An Alien Anthropologist Visits Planet Earth
Vonnegut’s stories show us our every shortcoming without rancor. Like a good anthropologist, he’s neither angry nor particularly compassionate. He doesn’t make excuses about how some of us have our hearts in the right place, but are undone by this group or that group. He simply observes and reports.
You might think his dispassionate narration is a stylistic decision but I’m pretty sure it’s not. Under Vonnegut’s impartial gaze, humanity as a whole has been fairly assessed — and found desperately lacking.
So thoroughly did The Sirens of Titan expose our collective failings, a thoughtful reader might be forgiven for falling into a nihilist funk and concluding that we should be done away with as a species, immediately and for the greater good.
The one redeeming factor, the only finger in the leaking dyke of our despicability is the power of friendship and loyalty. Unfortunately this is demonstrated by only three of the main characters in the book, and one of them is a robot.

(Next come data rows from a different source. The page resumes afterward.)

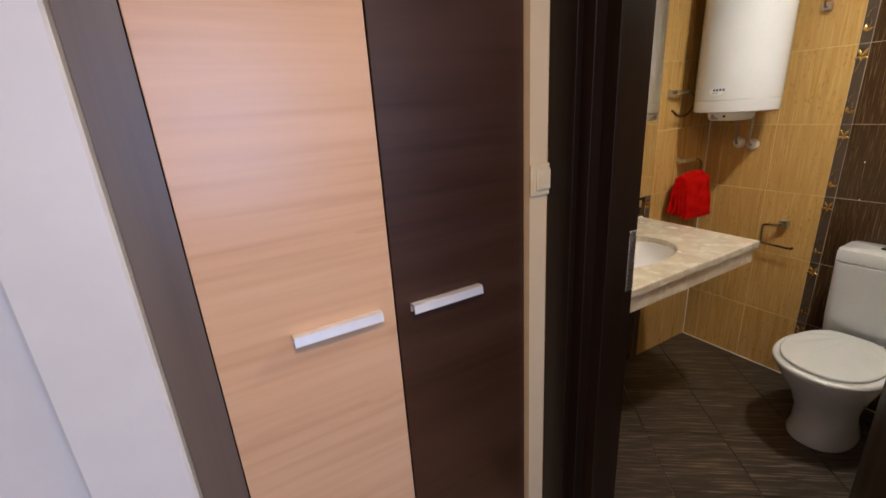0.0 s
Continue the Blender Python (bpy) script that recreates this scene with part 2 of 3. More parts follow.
def rings(bm, loops, close_start=True, close_end=True):
    """Joins loops of equal length into a skin."""
    vs = [[bm.verts.new(p) for p in loop] for loop in loops]
    n = len(vs[0])
    for a, b in zip(vs, vs[1:]):
        for i in range(n):
            bm.faces.new((a[i], a[(i + 1) % n], b[(i + 1) % n], b[i]))
    if close_start:
        bm.faces.new(vs[0][::-1])
    if close_end:
        bm.faces.new(vs[-1])
    return bm


def bar(bm, p, q, r, r2=None, n=20):
    """A round bar from p to q."""
    p, q = Vector(p), Vector(q)
    turn = (q - p).to_track_quat("Z", "Y")
    ring = lambda c, rad: [c + turn @ Vector((rad * math.cos(2 * math.pi * i / n), rad * math.sin(2 * math.pi * i / n), 0)) for i in range(n)]
    r2 = r if r2 is None else r2
    d = (q - p).normalized()
    e = min(0.15 * r, 0.002)
    return rings(bm, [ring(p, r - e), ring(p + d * e, r), ring(q - d * e, r2), ring(q, r2 - e)])


def smooth_path(points, steps=8):
    pts = [Vector(p) for p in points]
    pts = [2 * pts[0] - pts[1]] + pts + [2 * pts[-1] - pts[-2]]
    out = []
    for a, b, c, d in zip(pts, pts[1:], pts[2:], pts[3:]):
        for i in range(steps):
            t = i / steps
            out.append(0.5 * (2 * b + (c - a) * t + (2 * a - 5 * b + 4 * c - d) * t * t + (3 * b - a - 3 * c + d) * t ** 3))
    return out + [pts[-2]]


def tube(bm, points, r, n=12, steps=8, curved=True):
    """A round tube along a smooth path."""
    pts = smooth_path(points, steps) if curved else [Vector(p) for p in points]
    side, loops = None, []
    for i, p in enumerate(pts):
        d = (pts[min(i + 1, len(pts) - 1)] - pts[max(i - 1, 0)]).normalized()
        if side is None:
            side = d.orthogonal().normalized()
        side = (side - d * side.dot(d)).normalized()
        up = d.cross(side)
        loops.append([p + r * (math.cos(2 * math.pi * k / n) * side + math.sin(2 * math.pi * k / n) * up) for k in range(n)])
    return rings(bm, loops)


def lathe(bm, profile, centre, axis="Z", n=32):
    """Turns (radius, height) pairs round an axis through centre."""
    turn = {"Z": Matrix.Identity(3), "X": Matrix.Rotation(radians(90), 3, "Y"), "-X": Matrix.Rotation(radians(-90), 3, "Y"),
            "Y": Matrix.Rotation(radians(-90), 3, "X"), "-Y": Matrix.Rotation(radians(90), 3, "X")}[axis]
    c = Vector(centre)
    return rings(bm, [[c + turn @ Vector((r * math.cos(2 * math.pi * i / n), r * math.sin(2 * math.pi * i / n), h)) for i in range(n)] for r, h in profile])


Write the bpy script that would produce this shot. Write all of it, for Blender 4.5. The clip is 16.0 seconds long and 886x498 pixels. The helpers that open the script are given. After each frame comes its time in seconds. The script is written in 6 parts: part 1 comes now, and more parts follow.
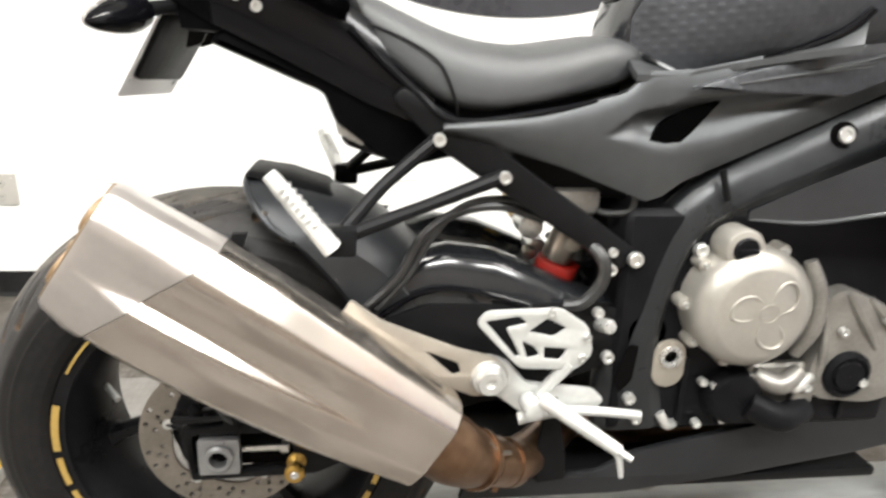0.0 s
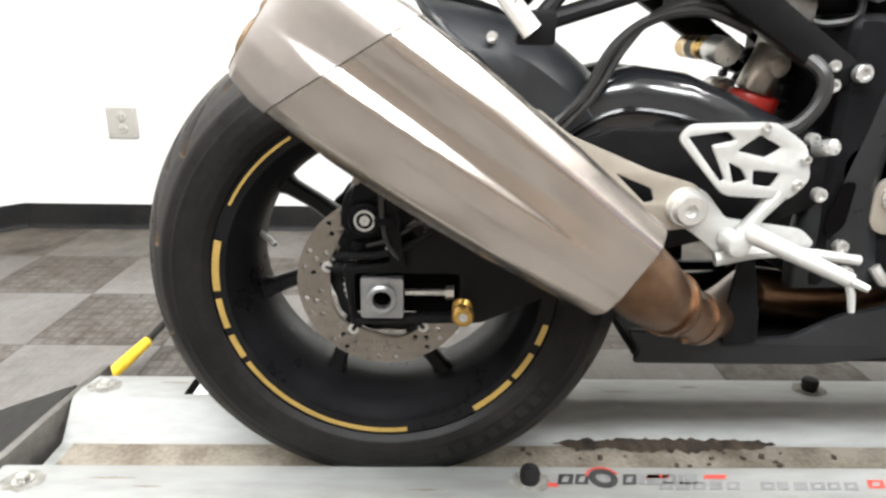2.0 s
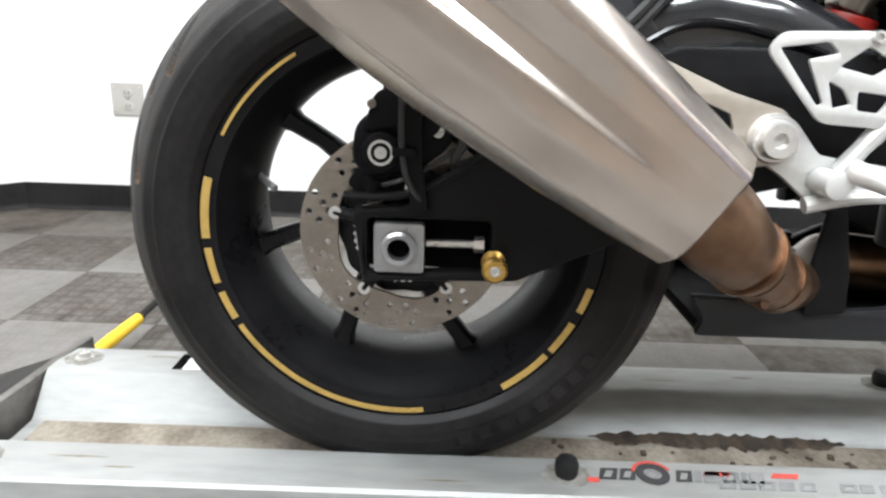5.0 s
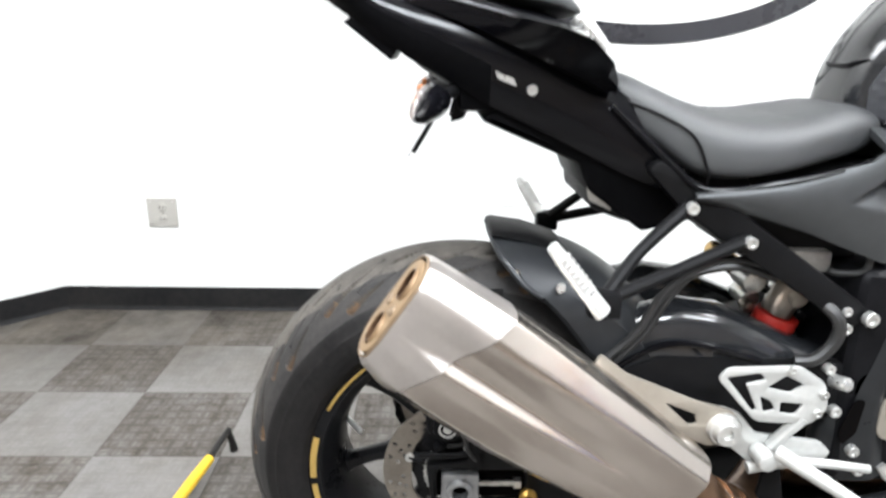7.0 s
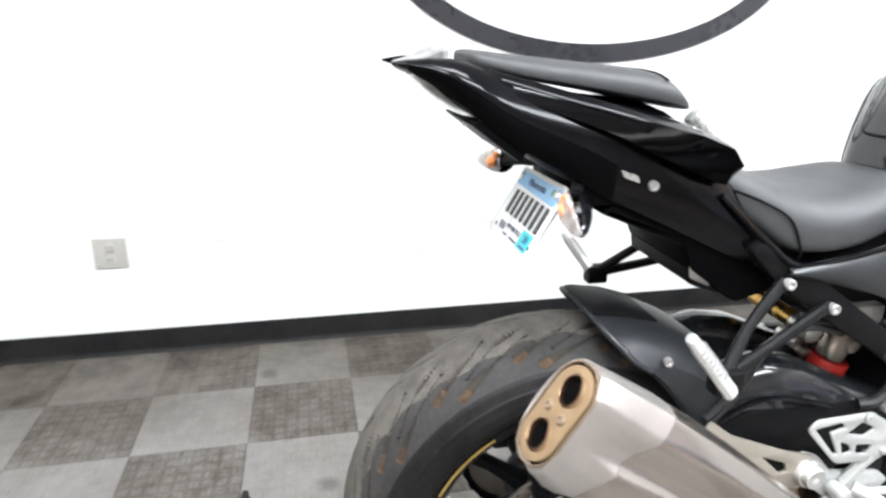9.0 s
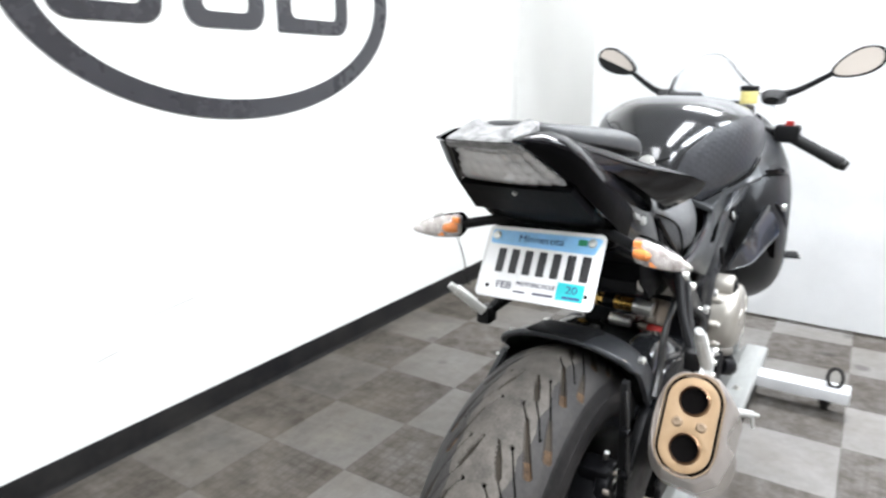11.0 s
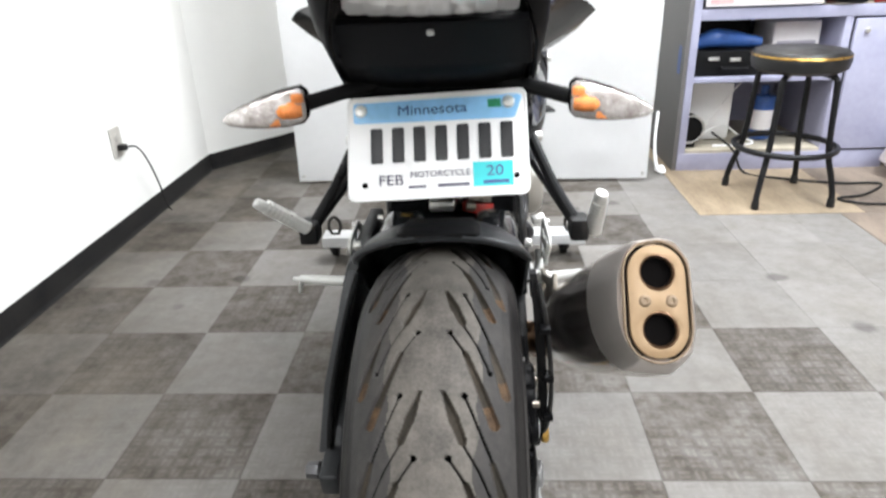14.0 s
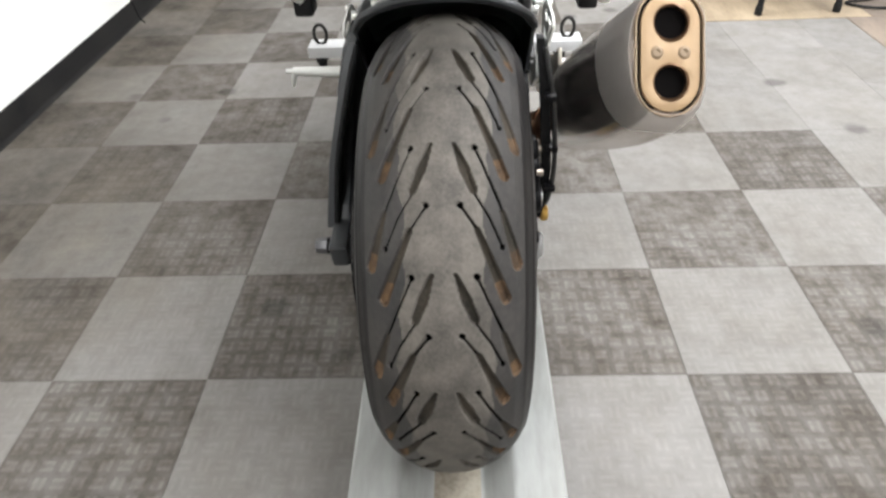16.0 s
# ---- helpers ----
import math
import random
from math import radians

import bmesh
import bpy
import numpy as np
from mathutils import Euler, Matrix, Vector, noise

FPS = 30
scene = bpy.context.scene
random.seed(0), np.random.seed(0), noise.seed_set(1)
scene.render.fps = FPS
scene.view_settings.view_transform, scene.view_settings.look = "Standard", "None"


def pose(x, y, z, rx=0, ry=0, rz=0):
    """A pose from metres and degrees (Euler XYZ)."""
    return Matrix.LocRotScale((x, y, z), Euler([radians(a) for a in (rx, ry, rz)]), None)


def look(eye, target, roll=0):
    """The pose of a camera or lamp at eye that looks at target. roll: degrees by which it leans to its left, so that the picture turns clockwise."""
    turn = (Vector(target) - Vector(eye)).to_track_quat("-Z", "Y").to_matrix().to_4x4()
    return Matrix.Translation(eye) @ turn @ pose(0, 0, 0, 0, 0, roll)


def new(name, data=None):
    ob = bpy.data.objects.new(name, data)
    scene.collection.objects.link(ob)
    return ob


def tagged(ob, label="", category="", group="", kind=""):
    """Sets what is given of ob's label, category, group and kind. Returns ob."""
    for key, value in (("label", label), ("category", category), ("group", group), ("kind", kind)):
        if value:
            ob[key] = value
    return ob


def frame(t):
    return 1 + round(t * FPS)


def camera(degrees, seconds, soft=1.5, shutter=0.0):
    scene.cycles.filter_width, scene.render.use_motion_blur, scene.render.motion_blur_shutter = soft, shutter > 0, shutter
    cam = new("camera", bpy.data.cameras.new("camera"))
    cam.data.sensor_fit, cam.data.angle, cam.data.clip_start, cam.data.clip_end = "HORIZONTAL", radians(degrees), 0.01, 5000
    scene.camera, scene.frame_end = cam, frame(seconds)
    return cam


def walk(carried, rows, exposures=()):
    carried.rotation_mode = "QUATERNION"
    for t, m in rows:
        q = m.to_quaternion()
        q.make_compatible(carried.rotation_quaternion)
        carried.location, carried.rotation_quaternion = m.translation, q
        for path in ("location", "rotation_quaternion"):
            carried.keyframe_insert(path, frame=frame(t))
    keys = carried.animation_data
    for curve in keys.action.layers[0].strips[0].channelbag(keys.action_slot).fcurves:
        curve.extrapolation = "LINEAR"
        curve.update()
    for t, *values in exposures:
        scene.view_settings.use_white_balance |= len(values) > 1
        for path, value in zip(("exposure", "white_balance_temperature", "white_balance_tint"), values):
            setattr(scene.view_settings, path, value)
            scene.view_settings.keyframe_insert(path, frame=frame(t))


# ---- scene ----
cam = camera(68.8, 16.0, soft=2.5, shutter=0.5)
PATH = [
    (0, (0.859, 0.175, 0.878), (-1.034, 0.431, 0.284), 2.3),
    (0.5, (0.855, 0.151, 0.815), (-1.047, 0.296, 0.214), 1.6),
    (1, (0.842, 0.108, 0.751), (-1.055, 0.197, 0.123), 1.9),
    (1.5, (0.84, 0.077, 0.7), (-1.062, 0.132, 0.084), 1.2),
    (2, (0.843, 0.057, 0.668), (-1.058, 0.091, 0.046), 0.9),
    (2.5, (0.843, 0.048, 0.626), (-1.056, 0.07, -0.003), 1.7),
    (3, (0.809, 0.037, 0.578), (-1.094, 0.059, -0.036), 1.3),
    (3.2, (0.799, 0.045, 0.56), (-1.111, 0.046, -0.035), 1.8),
    (5.3, (0.747, 0.042, 0.565), (-1.165, 0.039, -0.023), 1.9),
    (5.5, (0.748, 0.036, 0.604), (-1.158, 0.027, 0.001), 1.1),
    (6, (0.812, -0.007, 0.738), (-1.087, -0.007, 0.111), 0.5),
    (6.5, (0.851, -0.02, 0.85), (-1.049, -0.01, 0.226), 1.1),
    (7, (0.884, -0.053, 0.956), (-1.026, 0.0, 0.365), 1.1),
    (7.5, (0.921, -0.099, 1.03), (-0.99, -0.004, 0.446), -0.2),
    (8, (0.906, -0.107, 1.072), (-0.998, -0.002, 0.468), 0.4),
    (8.5, (0.883, -0.149, 1.086), (-1.015, -0.057, 0.462), 0.0),
    (8.7, (0.862, -0.221, 1.086), (-1.025, -0.039, 0.448), 0.3),
    (10.8, (0.411, -0.844, 1.121), (-0.757, 0.697, 0.608), -1.5),
    (11, (0.381, -0.871, 1.121), (-0.679, 0.744, 0.602), -0.4),
    (11.5, (0.242, -0.845, 1.101), (-0.618, 0.887, 0.59), -3.0),
    (12, (0.168, -0.823, 1.104), (-0.45, 0.994, 0.539), -2.4),
    (12.5, (0.035, -0.848, 1.116), (-0.23, 1.046, 0.531), -2.5),
    (13, (-0.006, -0.828, 1.098), (0.019, 1.064, 0.45), -0.9),
    (13.5, (0.046, -0.745, 1.059), (-0.075, 1.111, 0.323), -2.5),
    (14, (0.047, -0.697, 1.033), (-0.056, 1.121, 0.205), -2.2),
    (14.5, (0.027, -0.686, 1.012), (-0.078, 1.08, 0.079), -1.9),
    (15, (0.022, -0.702, 0.999), (-0.083, 1.003, -0.04), -2.0),
    (15.5, (0.022, -0.726, 0.977), (-0.065, 0.899, -0.185), -2.4),
    (16, (0.022, -0.742, 0.964), (-0.047, 0.811, -0.293), -2.6),
]
walk(cam, [(t, look(eye, target, roll)) for t, eye, target, roll in PATH], exposures=[(0.0, 0.2, 6900, 10), (2.5, 0.18, 6560, 10), (6.5, 0.12, 6340, 10), (11.5, 0.05, 6240, 10), (14.0, 0.02, 6400, 10), (16.0, 0.05, 6540, 10)])

# ---- light: white showroom bay under fluorescent troffers ----
world = bpy.data.worlds.new("world")
scene.world = world
world.use_nodes = True
world.node_tree.nodes["Background"].inputs[0].default_value = (0.9, 0.95, 1.0, 1)
world.node_tree.nodes["Background"].inputs[1].default_value = 0.25
CEIL = 2.9
TROFFERS = [(-0.3, -1.8, 0, 20.0), (0.75, -0.25, 0, 48.0), (0.45, 1.95, 90, 88.0), (2.2, -1.8, 0, 80.0), (2.2, 0.05, 0, 80.0), (2.2, 1.75, 0, 56.0)]  # x, y, turn, watts
for lx, ly, turn, watts in TROFFERS:
    lamp = bpy.data.lights.new("troffer_lamp", "AREA")
    lamp.shape, lamp.size, lamp.size_y = "RECTANGLE", 0.55, 1.15
    lamp.energy, lamp.color = watts, ((0.985, 0.99, 1.0) if lx < 1 else (0.92, 0.965, 1.0))
    new("troffer_lamp", lamp).matrix_world = pose(lx, ly, CEIL - 0.06, 0, 0, turn)

# ---- materials ----
def mat(name, color, rough=0.5, metal=0.0, var=0.12, scale=8.0, bump=0.0, bscale=120.0, coat=0.0, rvar=0.1, color2=None, stretch=(1, 1, 1), spec=0.5, coords="Object"):
    """Principled surface whose colour and gloss vary at two scales, with fine relief."""
    m = bpy.data.materials.new(name)
    m.use_nodes = True
    nt = m.node_tree
    b = nt.nodes["Principled BSDF"]
    tc = nt.nodes.new("ShaderNodeTexCoord")
    mp = nt.nodes.new("ShaderNodeMapping")
    mp.inputs["Scale"].default_value = stretch
    nt.links.new(tc.outputs[coords], mp.inputs[0])
    n1 = nt.nodes.new("ShaderNodeTexNoise")
    n1.inputs["Scale"].default_value, n1.inputs["Detail"].default_value = scale, 6
    n2 = nt.nodes.new("ShaderNodeTexNoise")
    n2.inputs["Scale"].default_value, n2.inputs["Detail"].default_value = scale * 9, 4
    for n in (n1, n2):
        nt.links.new(mp.outputs[0], n.inputs["Vector"])
    mix = nt.nodes.new("ShaderNodeMath")
    mix.operation = "MULTIPLY_ADD"
    mix.inputs[1].default_value = 0.35
    nt.links.new(n2.outputs[0], mix.inputs[0])
    half = nt.nodes.new("ShaderNodeMath")
    half.operation = "MULTIPLY"
    half.inputs[1].default_value = 0.65
    nt.links.new(n1.outputs[0], half.inputs[0])
    nt.links.new(half.outputs[0], mix.inputs[2])
    ramp = nt.nodes.new("ShaderNodeValToRGB")
    c2 = color2 or tuple(min(1, c * (1 + var)) for c in color)
    c1 = color if color2 else tuple(c * (1 - var) for c in color)
    ramp.color_ramp.elements[0].position, ramp.color_ramp.elements[1].position = 0.36, 0.64
    ramp.color_ramp.elements[0].color, ramp.color_ramp.elements[1].color = (*c1, 1), (*c2, 1)
    nt.links.new(mix.outputs[0], ramp.inputs[0])
    nt.links.new(ramp.outputs[0], b.inputs["Base Color"])
    rr = nt.nodes.new("ShaderNodeMapRange")
    rr.inputs["From Min"].default_value, rr.inputs["From Max"].default_value = 0.3, 0.7
    rr.inputs["To Min"].default_value, rr.inputs["To Max"].default_value = max(0.02, rough - rvar), min(1, rough + rvar)
    nt.links.new(mix.outputs[0], rr.inputs[0])
    nt.links.new(rr.outputs[0], b.inputs["Roughness"])
    b.inputs["Metallic"].default_value = metal
    b.inputs["Coat Weight"].default_value = coat
    b.inputs["Coat Roughness"].default_value = 0.05
    b.inputs["Specular IOR Level"].default_value = spec
    if bump:
        n3 = nt.nodes.new("ShaderNodeTexNoise")
        n3.inputs["Scale"].default_value, n3.inputs["Detail"].default_value = bscale, 3
        nt.links.new(mp.outputs[0], n3.inputs["Vector"])
        bp = nt.nodes.new("ShaderNodeBump")
        bp.inputs["Strength"].default_value, bp.inputs["Distance"].default_value = bump, 0.002
        nt.links.new(n3.outputs[0], bp.inputs["Height"])
        nt.links.new(bp.outputs[0], b.inputs["Normal"])
    return m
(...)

The novel does not leave us without a beacon that might lead us out of the darkness, however. That beacon is found in the prologue. Here the narrator, speaking presumably from the future, informs us:
“Less than a century ago men and women did not have easy access to the puzzle boxes within them…Mankind, ignorant of the truths that lie within every human being, looked outward—pushed ever outward…These unhappy agents found what had already been found in abundance on Earth …empty heroics, low comedy, and pointless death…Outwardness lost, at last, its imagined attractions. Only inwardness remained to be explored. Only the human soul remained terra incognita.This was the beginning of goodness and wisdom.”
Though Sirens depicts a technologically advanced culture capable of deep space travel, multi-dimensional beings, and super-intelligent machines, the morals and behavior of humans still reflect all the bumbling evil and poor judgment of a people with “their souls as yet unexplored.” Sound familiar?
Many people call this science fiction; I call it metaphysical fiction. We have seen the enemy and they are us.
Though this Hugo Award nominated novel was published in 1959, it is a spiritual call to action that is as relevant today as it was then. Technology, or as Vonnegut puts it, “pushing outward” will not save us; our only hope is to journey within.